David Lynch, Nudes

Image of David Lynch: Nudes
Author(s): 
Release Date: 
June 11, 2018
Publisher/Imprint: 
Thames & Hudson
Pages: 
240
Reviewed by: 

David Lynch, Nudes by David Lynch is a lavishly produced book of contemporary photographic art. The immediate first impression provided even by its cover is one of visual and tactile elegance. The production values of the volume are extraordinarily high. Heavy gauge paper of photographic print quality is used throughout. Vivid red paper as stout as construction paper binds the photographs together. The mere heft of the book bespeaks quality. The cost of the work is locally stated in dollars, but the amount would be an equally fair price in British Sterling or Euros.

The book is printed and bound in Italy, clearly by the best skilled craftsmen of their trade. That should not be a surprise since the publisher is Fondation Cartier pour l’Art Contemporain. Fondation Cartier is a philanthropic arm of the House of Cartier. Its centerpiece is a museum of contemporary art in Paris, which carries a four star TripAdvisor review rating. The dazzle of this book is another example of a diamond jeweled Cartier design.

The career of Mr. Lynch cannot be described in a single, conventional word. Nor can his artistic pursuits be neatly, precisely aligned in a linear sentence. A description of his work would more closely look like a diagramed sentence viewed through a prism. Director, producer, actor, composer, author, painter, furniture and sound designer, philanthropist. Did spiritualist get mentioned? Which life title shall be first placed and which last? Only in the abstract can that question seek an answer.

Obviously, Mr. Lynch is also a photographer. The compilation of images here does not immediately fit the volume title, David Lynch, Nudes. Is the book David Lynch? Or Nudes? If the eye of the beholder is looking (or hoping) for conventional nudes, there will be disappointment. There is no languid, lush blond reclining on a divan clad only in black high heels, smoking a cigarette and looking one in the eye. She is not to be found in these pages, at least not all in one image. She is in the book to be sure, but deconstructed, in the abstract and scattered about all 240 pages.
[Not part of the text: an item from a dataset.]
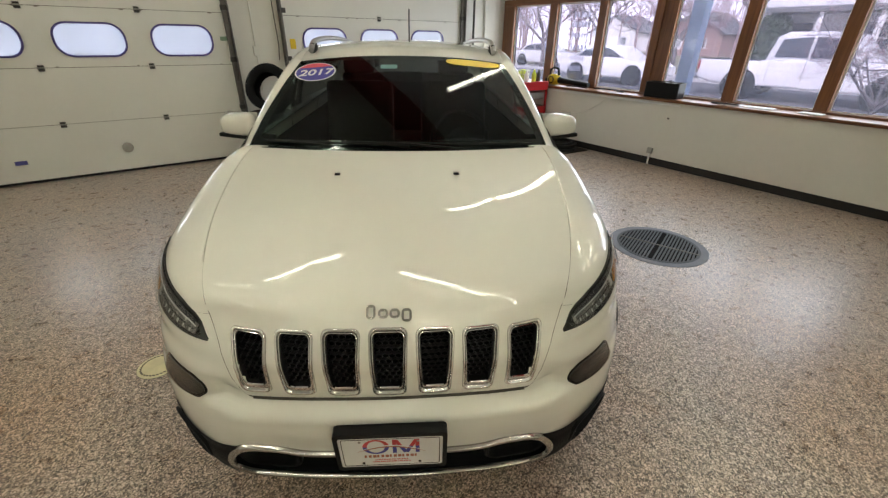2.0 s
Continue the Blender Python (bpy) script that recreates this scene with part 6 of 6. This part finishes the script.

And it is not as if her figure is simply captured by a kaleidoscopic camera lens and thus tossed about. The nude bits are suspended by visual angles that defy gravity. They are then brushed by shadows unknown to either nature or science. Think Blue Velvet, Inland Express, Mulholland Drive, Twin Peaks. Combined. Only then might one, as they say, get the picture.

It has been attributed to Mr. Lynch that his overarching artistic goal is to liberate one from sense. He has indeed been quoted as saying that “I like to photograph naked women.” Naked Women Photos Liberated from Visual Sense would have made for a cumbersome book title here.  David Lynch, Nudes is a title that both faithfully announces the content of the book and satisfies its creator’s continuing ambitions. Whether the assimilated result is erotic or senseless nude art is not for an audience of one to conclude. 

An article entitled “The Lynchian Gaze: David Lynch and Nudity in Film,” by Donald McCarthy, relates how the most noted film critics were bedeviled by the meaning of the nudity found in Mr. Lynch’s films. The bedevilment of whether they are beguiling or bewildering female nude figures continues well played in the latest installment of the Lynchian Gaze. 

If a photograph is worth a thousand words and there are 240 pages of photographs here, debate about the Lynchian ladies would be blogger utopia. Mr. Lynch, it would appear, hopes to inspire sparring over his hidden artistic meaning by the brief enigmatic foreword to the book: “Photographs of NUDES taken in Los Angeles CA. Lodz Poland and one other place.” Meaning, perhaps, “I like to be in the same place as naked women wherever that may be.”? That is just an abstract thought.